> Problem statement
Transcribe every line from the top down to the line with "12), BLACK, c)", both ends included, but not the pictures.

> Collected data
********
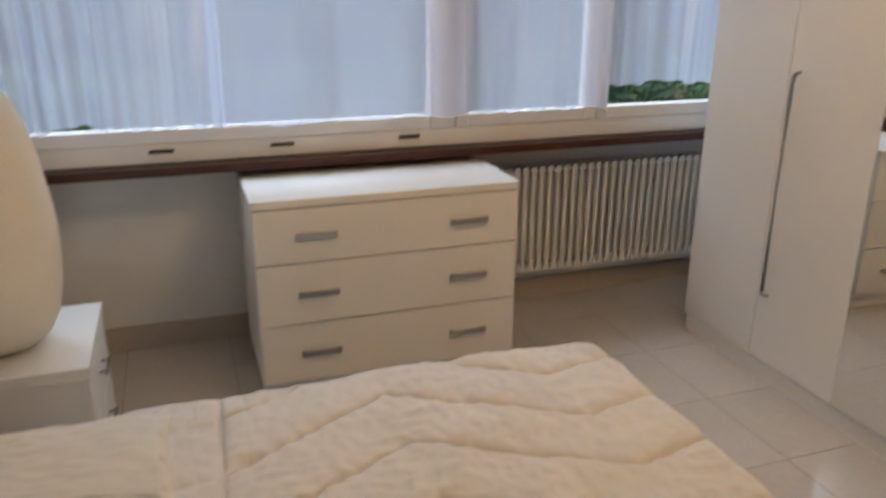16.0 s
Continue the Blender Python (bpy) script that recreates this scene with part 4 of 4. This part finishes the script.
# ---- bedroom: furniture ----
def nightstand(y0, y1, z1, label):
    yc = (y0 + y1) / 2
    d = (y1 - y0) / 2
    c = thing("nightstand", (-0.49, yc, 0), label, "nightstand", "nightstands")
    part("body", boxes((-0.24, 0.225, -d + 0.008, d - 0.008, 0.07, z1 - 0.046)), WHITE_SATIN, c)
    part("top", boxes((-0.245, 0.248, -d, d, z1 - 0.045, z1), bevel=0.003), WHITE_SATIN, c)
    dz = (z1 - 0.05 - 0.075) / 2
    for k in range(2):
        f = part("drawer_front", boxes((0.226, 0.245, -d + 0.01, d - 0.01, 0.075 + k * dz + 0.002, 0.075 + (k + 1) * dz - 0.002), bevel=0.002), WHITE_SATIN, c)
        bar_handle(f, (0.245, -0.06, 0.075 + (k + 0.6) * dz), (0.245, 0.06, 0.075 + (k + 0.6) * dz), (0.024, 0, 0), 0.006)
    for x in (-0.2, 0.19):
        for y in (-d + 0.05, d - 0.05):
            part("foot", cyl(bmesh.new(), (x, y, 0), (x, y, 0.07), 0.018, 12), BLACK, c)


def cocoon_lamp():
    c = thing("table_lamp", (-0.525, 9.61, 0.535), "tall cream cocoon table lamp, unlit", "lamp")
    prof = [(0.09, 0.006), (0.12, 0.012), (0.16, 0.045), (0.188, 0.1), (0.207, 0.18), (0.217, 0.28), (0.219, 0.37), (0.214, 0.46), (0.203, 0.56), (0.188, 0.65), (0.172, 0.72), (0.15, 0.785), (0.12, 0.83), (0.082, 0.862), (0.055, 0.875), (0.048, 0.885), (0.046, 0.94)]
    fine = []
    for (r0, z0), (r1, z1) in zip(prof, prof[1:]):
        fine += [(r0 + (r1 - r0) * k / 3, z0 + (z1 - z0) * k / 3) for k in range(3)]
    bm = lathe(fine + [prof[-1]], 56)
    for v in bm.verts:
        v.co.xy *= 1 + 0.006 * noise.noise((v.co.x * 9, v.co.y * 9, v.co.z * 6))
    part("shade", bm, LAMP, c, smooth=True)
    part("base", cyl(bmesh.new(), (0, 0, 0), (0, 0, 0.008), 0.095, 32), BLACK, c)
    part("cable", tube([(-0.08, -0.05, 0.01), (-0.12, -0.12, 0.012), (-0.14, -0.2, 0.04), (-0.15, -0.25, 0.05), (-0.16, -0.29, 0.01), (-0.165, -0.3, -0.08), (-0.17, -0.29, -0.19), (-0.17, -0.285, -0.3)], 0.007, 8), BLACK, c, "black cable", smooth=True)


def chest():
    c = thing("chest_of_drawers", (0.8825, 10.1, 0), "white chest with three drawers under the window", "chest")
    h = 0.5575
    part("body", boxes((-h, h, -0.207, 0.4, 0.06, 0.842)), WHITE_SATIN, c)
    part("top", boxes((-h - 0.003, h + 0.003, -0.233, 0.4, 0.843, 0.876), bevel=0.002), WHITE_SATIN, c)
    for z0, z1 in ((0.09, 0.347), (0.352, 0.609), (0.614, 0.838)):
        f = part("drawer_front", boxes((-h + 0.003, h - 0.003, -0.229, -0.208, z0, z1), bevel=0.002), WHITE_SATIN, c)
        for x in (-0.314, 0.331):
            part("handle", boxes((x - 0.083, x + 0.083, -0.252, -0.246, (z0 + z1) / 2 - 0.012, (z0 + z1) / 2 + 0.012), (x - 0.08, x - 0.07, -0.25, -0.229, (z0 + z1) / 2 - 0.008, (z0 + z1) / 2 + 0.008), (x + 0.07, x + 0.08, -0.25, -0.229, (z0 + z1) / 2 - 0.008, (z0 + z1) / 2 + 0.008), bevel=0.002), STEEL, f, "flat steel handle")
    part("plinth", boxes((-h + 0.01, h - 0.01, -0.19, 0.24, 0, 0.06)), WHITE_SATIN, c)


def radiator():
    c = thing("radiator", (2.1, 10.52, 0.2), "cream enamelled column radiator in the window niche", "radiator")
    bm = bmesh.new()
    for y in (-0.035, 0.035):
        cyl(bm, (0, y, 0.03), (0, y, 0.55), 0.0125, 12)
    for z in (0.02, 0.56):
        cyl(bm, (0, -0.045, z), (0, 0.045, z), 0.02, 12)
    me = mesh_of("column", bm, RADIATOR, True)
    for k in range(27):
        ob = new("column", me)
        ob.location = (-0.485 + 0.0468 * k, 0, 0)
        ob.parent = c
    for z in (0.02, 0.56):
        part("header", cyl(bmesh.new(), (-0.5, 0, z), (0.75, 0, z), 0.017, 14), RADIATOR, c, smooth=True)
    part("valve", cyl(cyl(bmesh.new(), (0.75, 0, 0.56), (0.775, 0, 0.56), 0.012, 12), (0.775, 0, 0.56), (0.775, -0.06, 0.56), 0.02, 14), WHITE_PLASTIC, c, "white radiator valve", smooth=True)
    for x in (-0.3, 0.52):
        part("wall_bracket", boxes((x - 0.01, x + 0.01, 0.03, 0.099, 0.4, 0.43)), RADIATOR, c)


def wardrobe():
    c = thing("wardrobe", (2.44, 8.5, 0), "white gloss wardrobe with mirror door", "wardrobe")
    part("body", boxes((0.024, 0.6, -1.49, 1.49, 0.08, 2.42)), WHITE_GLOSS, c)
    part("plinth", boxes((0.012, 0.6, -1.48, 1.48, 0, 0.08)), WHITE_SATIN, c)
    edges = [1.49, 1.0, 0.52, 0.02, -0.48, -0.98, -1.49]
    for k, (a, b) in enumerate(zip(edges, edges[1:])):
        d = part("door", boxes((0, 0.022, b + 0.002, a - 0.002, 0.085, 2.418), bevel=0.002), WHITE_GLOSS, c)
        if k == 2:
            part("mirror", boxes((-0.004, 0.0, b + 0.004, a - 0.004, 0.09, 2.41)), MIRROR, d, "full-height mirror")
        if k in (1, 3, 5):
            y = a - 0.06
            bm = tube([(0, y, 1.34), (-0.03, y, 1.33), (-0.034, y, 1.3), (-0.034, y, 0.42), (-0.03, y, 0.4), (0, y, 0.39)], 0.008, 8)
            part("handle", bm, STEEL, d, "long steel bow handle", smooth=True)


def ceiling_lamp():
    c = thing("ceiling_lamp", (1.33, 8.35, BZ), "lit warm glass bowl ceiling lamp", "ceiling lamp")
    part("mount", cyl(cyl(bmesh.new(), (0, 0, -0.03), (0, 0, 0), 0.06, 24), (0, 0, -0.25), (0, 0, -0.03), 0.012, 16), WHITE_PLASTIC, c)
    s = part("shade", lathe([(0.23, -0.25), (0.235, -0.28), (0.21, -0.34), (0.15, -0.385), (0.06, -0.405), (0.005, -0.408)], 48), LAMP_GLOW, c, "glowing glass bowl", smooth=True)
    s.visible_shadow = False


nightstand(9.345, 9.9, 0.535, "white nightstand under the cocoon lamp")
nightstand(6.90, 7.25, 0.50, "white nightstand beside the bedroom door")
cocoon_lamp()
chest()
radiator()
wardrobe()
ceiling_lamp()


# ---- outside the bedroom window ----
def leaves(name, label, category, count, place, size, material, seed):
    rnd = random.Random(seed)
    vs, fs = [], []
    for _ in range(count):
        o = Vector(place(rnd))
        n = Vector((rnd.gauss(0, 1), rnd.gauss(-0.6, 1), rnd.gauss(0.5, 1))).normalized()
        a = n.orthogonal().normalized()
        b = n.cross(a)
        t = rnd.uniform(0, 6.28)
        a, b = a * math.cos(t) + b * math.sin(t), b * math.cos(t) - a * math.sin(t)
        s = size * rnd.uniform(0.6, 1.4)
        k = len(vs)
        vs += [o - a * s, o + b * s * 0.45 + n * s * 0.15, o + a * s, o - b * s * 0.45 + n * s * 0.15]
        fs.append((k, k + 1, k + 2, k + 3))
    me = bpy.data.meshes.new(name)
    me.from_pydata([tuple(v) for v in vs], [], fs)
    me.materials.append(material)
    ob = new(name, me)
    return tagged(ob, label, category, kind="stuff")


setting("ground", boxes((-60, 60, 10.76, 160, -0.25, -0.15)), LAWN, "lawn outside the bedroom window", "ground")
leaves("hedge", "dark green leafy hedge outside the window", "hedge", 9000, lambda r: (r.uniform(-3, 6), 12.3 + r.gauss(0, 0.25), -0.15 + 1.25 * r.random() ** 0.7 + 0.06 * math.sin(r.random() * 9)), 0.06, LEAF_DARK, 1)
leaves("tree_foliage", "yellow-green foliage behind the hedge, sunlight put into its colour", "foliage", 120000, lambda r: (r.uniform(-8, 11), 16.5 + r.gauss(0, 0.9), 1.5 + 5.5 * r.random() ** 0.62), 0.042, LEAF_SUN, 2)
leaves("woods", "dense green woods behind the garden trees", "foliage", 120000, lambda r: (r.uniform(-16, 19), 20.5 + r.gauss(0, 0.8), -0.1 + 10.5 * r.random()), 0.16, LEAF_MID, 3)
for i, (x, h) in enumerate(((-3.1, 5.5), (0.4, 6.0), (3.6, 5.2), (6.9, 5.8))):
    solid("tree_trunk", tube([(0, 0, -0.15), (0.05, 0.02, h * 0.4), (-0.04, 0.05, h)], 0.11, 10), BARK, "brown tree trunk among the foliage", "trunk", "garden trees", at=(x, 16.4, 0), smooth=True)


# ---- floor tiles ----
def floor_tiles():
    me = mesh_of("tile", boxes((-0.2335, 0.2335, -0.2335, 0.2335, -0.004, 0.0)), TILE_FLOOR)
    fl = bpy.data.objects["floor"]
    for i in range(9):
        for j in range(30):
            x, y = 0.231 - 0.705 + 0.47 * i, 7.457 - 0.235 - 0.47 * 22 + 0.47 * j
            if x > 3.0 or y > 10.8:
                continue
            ob = new("tile", me)
            ob.location = (x, y, 0)
            ob.parent = fl


floor_tiles()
********
> Exercise solution
16.0 s
Continue the Blender Python (bpy) script that recreates this scene with part 4 of 4. This part finishes the script.
# ---- bedroom: furniture ----
def nightstand(y0, y1, z1, label):
    yc = (y0 + y1) / 2
    d = (y1 - y0) / 2
    c = thing("nightstand", (-0.49, yc, 0), label, "nightstand", "nightstands")
    part("body", boxes((-0.24, 0.225, -d + 0.008, d - 0.008, 0.07, z1 - 0.046)), WHITE_SATIN, c)
    part("top", boxes((-0.245, 0.248, -d, d, z1 - 0.045, z1), bevel=0.003), WHITE_SATIN, c)
    dz = (z1 - 0.05 - 0.075) / 2
    for k in range(2):
        f = part("drawer_front", boxes((0.226, 0.245, -d + 0.01, d - 0.01, 0.075 + k * dz + 0.002, 0.075 + (k + 1) * dz - 0.002), bevel=0.002), WHITE_SATIN, c)
        bar_handle(f, (0.245, -0.06, 0.075 + (k + 0.6) * dz), (0.245, 0.06, 0.075 + (k + 0.6) * dz), (0.024, 0, 0), 0.006)
    for x in (-0.2, 0.19):
        for y in (-d + 0.05, d - 0.05):
            part("foot", cyl(bmesh.new(), (x, y, 0), (x, y, 0.07), 0.018, 12), BLACK, c)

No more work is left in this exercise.